■ Problem details: Every entry here needs to be repeated exactly.

Entries with animation source code
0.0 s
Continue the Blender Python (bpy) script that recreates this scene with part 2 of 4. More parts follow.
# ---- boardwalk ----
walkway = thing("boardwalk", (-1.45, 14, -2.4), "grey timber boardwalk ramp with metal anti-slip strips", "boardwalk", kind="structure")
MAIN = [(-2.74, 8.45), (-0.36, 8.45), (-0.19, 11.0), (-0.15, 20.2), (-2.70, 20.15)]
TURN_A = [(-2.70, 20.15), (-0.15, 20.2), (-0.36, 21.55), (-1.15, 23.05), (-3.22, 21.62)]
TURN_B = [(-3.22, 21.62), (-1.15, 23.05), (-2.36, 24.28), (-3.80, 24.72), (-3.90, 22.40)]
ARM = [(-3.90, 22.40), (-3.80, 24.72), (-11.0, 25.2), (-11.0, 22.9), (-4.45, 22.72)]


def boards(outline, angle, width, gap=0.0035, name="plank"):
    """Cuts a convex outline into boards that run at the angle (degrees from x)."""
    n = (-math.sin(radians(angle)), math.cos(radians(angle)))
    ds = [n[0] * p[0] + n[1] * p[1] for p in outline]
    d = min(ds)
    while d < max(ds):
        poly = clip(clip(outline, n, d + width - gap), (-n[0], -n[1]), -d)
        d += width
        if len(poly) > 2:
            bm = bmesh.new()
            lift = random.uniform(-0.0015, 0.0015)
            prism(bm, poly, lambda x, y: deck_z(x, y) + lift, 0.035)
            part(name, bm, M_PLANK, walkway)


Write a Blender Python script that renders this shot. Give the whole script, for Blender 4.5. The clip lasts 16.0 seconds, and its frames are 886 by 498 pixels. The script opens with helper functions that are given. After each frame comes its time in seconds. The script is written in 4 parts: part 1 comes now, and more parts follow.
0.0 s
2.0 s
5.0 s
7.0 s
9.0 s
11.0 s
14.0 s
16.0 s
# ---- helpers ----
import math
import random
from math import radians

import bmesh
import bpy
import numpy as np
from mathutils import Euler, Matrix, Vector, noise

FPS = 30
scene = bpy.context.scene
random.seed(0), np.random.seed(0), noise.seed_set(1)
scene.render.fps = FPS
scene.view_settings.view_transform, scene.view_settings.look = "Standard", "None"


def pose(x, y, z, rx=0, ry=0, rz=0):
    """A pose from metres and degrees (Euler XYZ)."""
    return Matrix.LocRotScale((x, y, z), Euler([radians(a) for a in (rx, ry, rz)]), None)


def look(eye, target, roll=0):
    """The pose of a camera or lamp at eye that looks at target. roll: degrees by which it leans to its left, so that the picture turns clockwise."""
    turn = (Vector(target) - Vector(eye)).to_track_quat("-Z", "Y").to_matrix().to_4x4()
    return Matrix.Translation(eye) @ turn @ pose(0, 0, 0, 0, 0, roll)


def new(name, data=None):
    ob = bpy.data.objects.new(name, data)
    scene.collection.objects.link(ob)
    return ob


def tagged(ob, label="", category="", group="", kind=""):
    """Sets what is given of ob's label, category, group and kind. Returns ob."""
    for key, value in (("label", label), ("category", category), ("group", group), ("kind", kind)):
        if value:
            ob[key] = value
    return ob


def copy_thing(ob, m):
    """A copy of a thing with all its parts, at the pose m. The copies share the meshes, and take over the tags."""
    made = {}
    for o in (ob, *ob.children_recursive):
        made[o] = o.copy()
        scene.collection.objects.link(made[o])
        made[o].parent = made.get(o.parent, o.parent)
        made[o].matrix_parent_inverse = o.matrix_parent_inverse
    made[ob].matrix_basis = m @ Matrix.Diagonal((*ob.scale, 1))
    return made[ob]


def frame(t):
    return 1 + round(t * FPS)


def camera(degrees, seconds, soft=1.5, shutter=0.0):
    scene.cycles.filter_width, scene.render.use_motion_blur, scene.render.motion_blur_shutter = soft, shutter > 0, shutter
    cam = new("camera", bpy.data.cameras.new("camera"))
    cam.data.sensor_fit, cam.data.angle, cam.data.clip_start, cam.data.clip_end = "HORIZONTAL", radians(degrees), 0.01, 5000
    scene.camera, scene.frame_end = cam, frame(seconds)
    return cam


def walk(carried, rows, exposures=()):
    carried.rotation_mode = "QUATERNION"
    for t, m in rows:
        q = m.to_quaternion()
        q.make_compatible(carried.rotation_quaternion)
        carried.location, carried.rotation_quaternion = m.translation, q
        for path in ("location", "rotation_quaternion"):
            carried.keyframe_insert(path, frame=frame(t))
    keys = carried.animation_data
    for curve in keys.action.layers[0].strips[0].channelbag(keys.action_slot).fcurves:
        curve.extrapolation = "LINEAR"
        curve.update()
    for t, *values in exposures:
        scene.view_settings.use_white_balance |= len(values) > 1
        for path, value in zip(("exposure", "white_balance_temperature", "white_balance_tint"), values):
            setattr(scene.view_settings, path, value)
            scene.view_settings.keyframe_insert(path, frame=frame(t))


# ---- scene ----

■ The output:
0.0 s
Continue the Blender Python (bpy) script that recreates this scene with part 2 of 4. More parts follow.
# ---- boardwalk ----
walkway = thing("boardwalk", (-1.45, 14, -2.4), "grey timber boardwalk ramp with metal anti-slip strips", "boardwalk", kind="structure")
MAIN = [(-2.74, 8.45), (-0.36, 8.45), (-0.19, 11.0), (-0.15, 20.2), (-2.70, 20.15)]
TURN_A = [(-2.70, 20.15), (-0.15, 20.2), (-0.36, 21.55), (-1.15, 23.05), (-3.22, 21.62)]
TURN_B = [(-3.22, 21.62), (-1.15, 23.05), (-2.36, 24.28), (-3.80, 24.72), (-3.90, 22.40)]
ARM = [(-3.90, 22.40), (-3.80, 24.72), (-11.0, 25.2), (-11.0, 22.9), (-4.45, 22.72)]


def boards(outline, angle, width, gap=0.0035, name="plank"):
    """Cuts a convex outline into boards that run at the angle (degrees from x)."""
    n = (-math.sin(radians(angle)), math.cos(radians(angle)))
    ds = [n[0] * p[0] + n[1] * p[1] for p in outline]
    d = min(ds)
    while d < max(ds):
        poly = clip(clip(outline, n, d + width - gap), (-n[0], -n[1]), -d)
        d += width
        if len(poly) > 2:
            bm = bmesh.new()
            lift = random.uniform(-0.0015, 0.0015)
            prism(bm, poly, lambda x, y: deck_z(x, y) + lift, 0.035)
            part(name, bm, M_PLANK, walkway)


Write a Blender Python script that renders this shot. Give the whole script, for Blender 4.5. The clip lasts 16.0 seconds, and its frames are 886 by 498 pixels. The script opens with helper functions that are given. After each frame comes its time in seconds. The script is written in 4 parts: part 1 comes now, and more parts follow.
0.0 s
2.0 s
5.0 s
7.0 s
9.0 s
11.0 s
14.0 s
16.0 s
# ---- helpers ----
import math
import random
from math import radians

import bmesh
import bpy
import numpy as np
from mathutils import Euler, Matrix, Vector, noise

FPS = 30
scene = bpy.context.scene
random.seed(0), np.random.seed(0), noise.seed_set(1)
scene.render.fps = FPS
scene.view_settings.view_transform, scene.view_settings.look = "Standard", "None"


def pose(x, y, z, rx=0, ry=0, rz=0):
    """A pose from metres and degrees (Euler XYZ)."""
    return Matrix.LocRotScale((x, y, z), Euler([radians(a) for a in (rx, ry, rz)]), None)


def look(eye, target, roll=0):
    """The pose of a camera or lamp at eye that looks at target. roll: degrees by which it leans to its left, so that the picture turns clockwise."""
    turn = (Vector(target) - Vector(eye)).to_track_quat("-Z", "Y").to_matrix().to_4x4()
    return Matrix.Translation(eye) @ turn @ pose(0, 0, 0, 0, 0, roll)


def new(name, data=None):
    ob = bpy.data.objects.new(name, data)
    scene.collection.objects.link(ob)
    return ob


def tagged(ob, label="", category="", group="", kind=""):
    """Sets what is given of ob's label, category, group and kind. Returns ob."""
    for key, value in (("label", label), ("category", category), ("group", group), ("kind", kind)):
        if value:
            ob[key] = value
    return ob


def copy_thing(ob, m):
    """A copy of a thing with all its parts, at the pose m. The copies share the meshes, and take over the tags."""
    made = {}
    for o in (ob, *ob.children_recursive):
        made[o] = o.copy()
        scene.collection.objects.link(made[o])
        made[o].parent = made.get(o.parent, o.parent)
        made[o].matrix_parent_inverse = o.matrix_parent_inverse
    made[ob].matrix_basis = m @ Matrix.Diagonal((*ob.scale, 1))
    return made[ob]


def frame(t):
    return 1 + round(t * FPS)


def camera(degrees, seconds, soft=1.5, shutter=0.0):
    scene.cycles.filter_width, scene.render.use_motion_blur, scene.render.motion_blur_shutter = soft, shutter > 0, shutter
    cam = new("camera", bpy.data.cameras.new("camera"))
    cam.data.sensor_fit, cam.data.angle, cam.data.clip_start, cam.data.clip_end = "HORIZONTAL", radians(degrees), 0.01, 5000
    scene.camera, scene.frame_end = cam, frame(seconds)
    return cam


def walk(carried, rows, exposures=()):
    carried.rotation_mode = "QUATERNION"
    for t, m in rows:
        q = m.to_quaternion()
        q.make_compatible(carried.rotation_quaternion)
        carried.location, carried.rotation_quaternion = m.translation, q
        for path in ("location", "rotation_quaternion"):
            carried.keyframe_insert(path, frame=frame(t))
    keys = carried.animation_data
    for curve in keys.action.layers[0].strips[0].channelbag(keys.action_slot).fcurves:
        curve.extrapolation = "LINEAR"
        curve.update()
    for t, *values in exposures:
        scene.view_settings.use_white_balance |= len(values) > 1
        for path, value in zip(("exposure", "white_balance_temperature", "white_balance_tint"), values):
            setattr(scene.view_settings, path, value)
            scene.view_settings.keyframe_insert(path, frame=frame(t))


# ---- scene ----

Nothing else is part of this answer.